Countries

Tightening financial conditions will increase Latin American sovereigns’ funding costs, weaken debt affordability

Latin America, May 11, 2020 – Sovereigns in Latin America (LatAm) are facing the coronavirus shock with higher debt and interest burdens and less overall fiscal space than they had during the 2015-16 commodity price shock. At the same time, investor risk perceptions toward emerging markets have deteriorated, rendering financing conditions less favorable.
LatAm sovereigns will face increased funding challenges this year as they post larger deficits amid higher health-related spending, lower tax revenue intake as economies contract, and countercyclical fiscal measures, which include higher spending and tax payment delays in some cases.
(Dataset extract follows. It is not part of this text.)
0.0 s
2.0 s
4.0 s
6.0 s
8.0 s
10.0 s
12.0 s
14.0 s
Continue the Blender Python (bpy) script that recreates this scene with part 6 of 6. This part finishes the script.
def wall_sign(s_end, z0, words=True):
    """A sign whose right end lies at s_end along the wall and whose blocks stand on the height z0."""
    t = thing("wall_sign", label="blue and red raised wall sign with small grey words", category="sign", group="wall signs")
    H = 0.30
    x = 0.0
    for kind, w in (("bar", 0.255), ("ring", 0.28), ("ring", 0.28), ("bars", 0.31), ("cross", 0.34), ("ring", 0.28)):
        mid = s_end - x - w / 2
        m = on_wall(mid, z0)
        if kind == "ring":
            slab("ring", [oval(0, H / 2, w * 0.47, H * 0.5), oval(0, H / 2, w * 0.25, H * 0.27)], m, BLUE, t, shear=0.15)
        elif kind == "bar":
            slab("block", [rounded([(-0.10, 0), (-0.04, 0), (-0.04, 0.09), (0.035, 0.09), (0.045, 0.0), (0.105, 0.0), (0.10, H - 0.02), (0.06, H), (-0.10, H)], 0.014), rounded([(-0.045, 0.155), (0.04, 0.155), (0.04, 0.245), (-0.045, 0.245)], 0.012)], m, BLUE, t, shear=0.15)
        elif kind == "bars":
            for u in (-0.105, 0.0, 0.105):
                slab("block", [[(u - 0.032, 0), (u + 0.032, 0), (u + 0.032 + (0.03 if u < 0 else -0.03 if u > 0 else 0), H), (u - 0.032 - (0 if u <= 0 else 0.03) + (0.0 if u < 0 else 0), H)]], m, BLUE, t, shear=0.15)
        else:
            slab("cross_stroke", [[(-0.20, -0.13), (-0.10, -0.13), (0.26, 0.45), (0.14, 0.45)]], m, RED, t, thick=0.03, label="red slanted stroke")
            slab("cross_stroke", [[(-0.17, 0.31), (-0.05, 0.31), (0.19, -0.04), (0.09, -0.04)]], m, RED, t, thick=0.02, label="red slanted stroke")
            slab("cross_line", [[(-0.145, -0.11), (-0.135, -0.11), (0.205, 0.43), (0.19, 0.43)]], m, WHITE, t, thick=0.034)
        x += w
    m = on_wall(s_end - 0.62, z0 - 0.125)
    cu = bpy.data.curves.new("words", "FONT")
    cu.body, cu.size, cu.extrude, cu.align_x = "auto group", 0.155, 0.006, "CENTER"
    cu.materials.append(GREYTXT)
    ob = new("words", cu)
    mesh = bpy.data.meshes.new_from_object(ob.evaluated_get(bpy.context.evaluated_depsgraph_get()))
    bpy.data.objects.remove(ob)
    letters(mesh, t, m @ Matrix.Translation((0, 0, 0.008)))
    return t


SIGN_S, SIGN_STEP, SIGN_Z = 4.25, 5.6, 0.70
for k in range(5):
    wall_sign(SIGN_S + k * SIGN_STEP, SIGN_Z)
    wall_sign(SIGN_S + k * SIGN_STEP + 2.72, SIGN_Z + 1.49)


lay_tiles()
With access to the global financial markets affected by higher risk perceptions, persistent volatility and higher crossborder funding costs, sovereigns in the region will likely rely on alternative sources of funding (e.g., multilateral funding, local markets, fiscal buffers) to cover the anticipated increase in their borrowing needs.
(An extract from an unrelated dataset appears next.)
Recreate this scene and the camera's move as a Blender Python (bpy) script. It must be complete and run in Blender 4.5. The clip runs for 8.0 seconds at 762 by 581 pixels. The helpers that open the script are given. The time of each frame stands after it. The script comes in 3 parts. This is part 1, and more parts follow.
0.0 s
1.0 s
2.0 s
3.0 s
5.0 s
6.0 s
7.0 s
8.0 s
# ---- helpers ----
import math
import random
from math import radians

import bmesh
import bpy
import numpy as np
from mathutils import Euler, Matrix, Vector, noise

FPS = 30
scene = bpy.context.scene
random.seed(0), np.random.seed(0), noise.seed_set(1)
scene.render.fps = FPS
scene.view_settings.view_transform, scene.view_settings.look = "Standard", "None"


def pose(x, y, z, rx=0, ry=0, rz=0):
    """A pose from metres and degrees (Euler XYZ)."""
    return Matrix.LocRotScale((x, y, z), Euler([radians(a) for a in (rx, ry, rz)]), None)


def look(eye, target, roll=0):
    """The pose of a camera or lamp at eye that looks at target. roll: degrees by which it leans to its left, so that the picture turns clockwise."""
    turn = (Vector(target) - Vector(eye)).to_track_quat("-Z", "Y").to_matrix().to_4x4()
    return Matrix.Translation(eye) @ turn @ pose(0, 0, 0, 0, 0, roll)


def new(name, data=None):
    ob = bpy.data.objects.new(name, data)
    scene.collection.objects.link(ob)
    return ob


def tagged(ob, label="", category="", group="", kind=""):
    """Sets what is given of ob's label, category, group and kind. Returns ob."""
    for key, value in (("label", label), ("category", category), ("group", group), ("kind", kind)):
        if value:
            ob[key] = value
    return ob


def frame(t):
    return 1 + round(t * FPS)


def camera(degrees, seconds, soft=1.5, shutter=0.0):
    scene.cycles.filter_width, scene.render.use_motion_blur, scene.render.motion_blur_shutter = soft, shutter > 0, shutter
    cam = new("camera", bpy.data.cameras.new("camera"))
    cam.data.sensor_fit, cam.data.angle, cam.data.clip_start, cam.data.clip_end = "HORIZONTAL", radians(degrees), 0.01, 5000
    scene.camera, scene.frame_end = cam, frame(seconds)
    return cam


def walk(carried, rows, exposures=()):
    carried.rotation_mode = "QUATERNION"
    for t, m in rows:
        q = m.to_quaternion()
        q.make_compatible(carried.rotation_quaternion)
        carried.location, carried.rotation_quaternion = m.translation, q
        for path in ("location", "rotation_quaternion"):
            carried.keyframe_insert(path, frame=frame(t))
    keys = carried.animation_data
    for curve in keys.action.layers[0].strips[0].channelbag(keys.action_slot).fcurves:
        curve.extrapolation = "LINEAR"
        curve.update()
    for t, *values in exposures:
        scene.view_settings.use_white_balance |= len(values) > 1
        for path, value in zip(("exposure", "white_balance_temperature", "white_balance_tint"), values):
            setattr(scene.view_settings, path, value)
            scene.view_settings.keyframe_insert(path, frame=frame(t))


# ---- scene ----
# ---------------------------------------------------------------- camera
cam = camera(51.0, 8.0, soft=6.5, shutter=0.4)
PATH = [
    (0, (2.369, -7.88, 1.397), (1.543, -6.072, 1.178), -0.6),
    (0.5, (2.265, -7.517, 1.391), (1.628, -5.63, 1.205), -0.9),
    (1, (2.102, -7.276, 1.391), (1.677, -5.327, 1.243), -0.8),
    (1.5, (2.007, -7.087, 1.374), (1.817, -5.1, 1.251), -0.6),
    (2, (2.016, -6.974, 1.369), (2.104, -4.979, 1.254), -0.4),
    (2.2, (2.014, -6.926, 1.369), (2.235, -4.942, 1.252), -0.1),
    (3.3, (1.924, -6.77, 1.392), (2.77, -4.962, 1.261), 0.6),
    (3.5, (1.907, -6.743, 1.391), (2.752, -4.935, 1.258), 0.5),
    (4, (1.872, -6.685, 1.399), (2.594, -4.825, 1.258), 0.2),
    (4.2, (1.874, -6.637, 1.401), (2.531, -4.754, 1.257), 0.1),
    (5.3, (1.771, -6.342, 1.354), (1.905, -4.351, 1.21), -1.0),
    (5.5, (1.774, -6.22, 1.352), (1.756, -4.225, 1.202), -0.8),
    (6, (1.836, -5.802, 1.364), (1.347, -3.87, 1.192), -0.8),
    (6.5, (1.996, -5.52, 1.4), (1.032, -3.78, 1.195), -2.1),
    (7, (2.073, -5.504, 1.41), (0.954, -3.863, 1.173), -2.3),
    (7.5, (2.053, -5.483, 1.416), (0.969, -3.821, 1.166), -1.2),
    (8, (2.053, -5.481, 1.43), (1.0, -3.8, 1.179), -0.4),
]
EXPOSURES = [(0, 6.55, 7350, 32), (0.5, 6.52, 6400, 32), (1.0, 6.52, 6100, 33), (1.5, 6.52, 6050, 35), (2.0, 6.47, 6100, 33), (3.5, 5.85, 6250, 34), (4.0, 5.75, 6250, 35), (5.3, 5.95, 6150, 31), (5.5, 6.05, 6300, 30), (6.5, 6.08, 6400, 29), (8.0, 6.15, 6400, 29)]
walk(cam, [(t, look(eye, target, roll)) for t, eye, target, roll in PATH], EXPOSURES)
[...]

» Fiscal metrics will deteriorate across the region as debt and interest burdens rise. We expect LatAm sovereigns to come out of the coronavirus crisis with weaker fiscal metrics. As the region’s economies contract and governments post wider fiscal deficits this year, debt burdens will rise by seven percentage points of GDP on average, with the median LatAm debt burden reaching 54% of GDP. And as debt stocks grow and borrowing costs rise, the median interest-to-revenue ratio in LatAm will increase to 13.7% in 2020 – almost two percentage points higher than in 2019.


» Risk differentiation by investors have led to uneven changes in relative borrowing costs across LatAm compared to prior episodes of financial volatility. Since March, spreads have widened more than in previous episodes of market volatility, including the 2013-14 “taper tantrum” period. But this time around, there is significant risk differentiation between lower rated sovereigns.
Although the benchmark US treasury rate has been declining, the average LatAm sovereign’s borrowing costs are almost 200 basis points higher than at the beginning of the year.


» Funding strategies to cover coronavirus response will be influenced by market conditions. Higher yields reflecting increased sovereign credit risk premiums will influence funding mix decisions through the rest of the year. We expect governments to rely more extensively on multilateral financing, local borrowing and other funding sources to cover wider fiscal deficits. Because governments will likely gravitate toward funding mixes that minimize interest costs for borrowings, this can partially mitigate the deterioration we anticipate in debt affordability.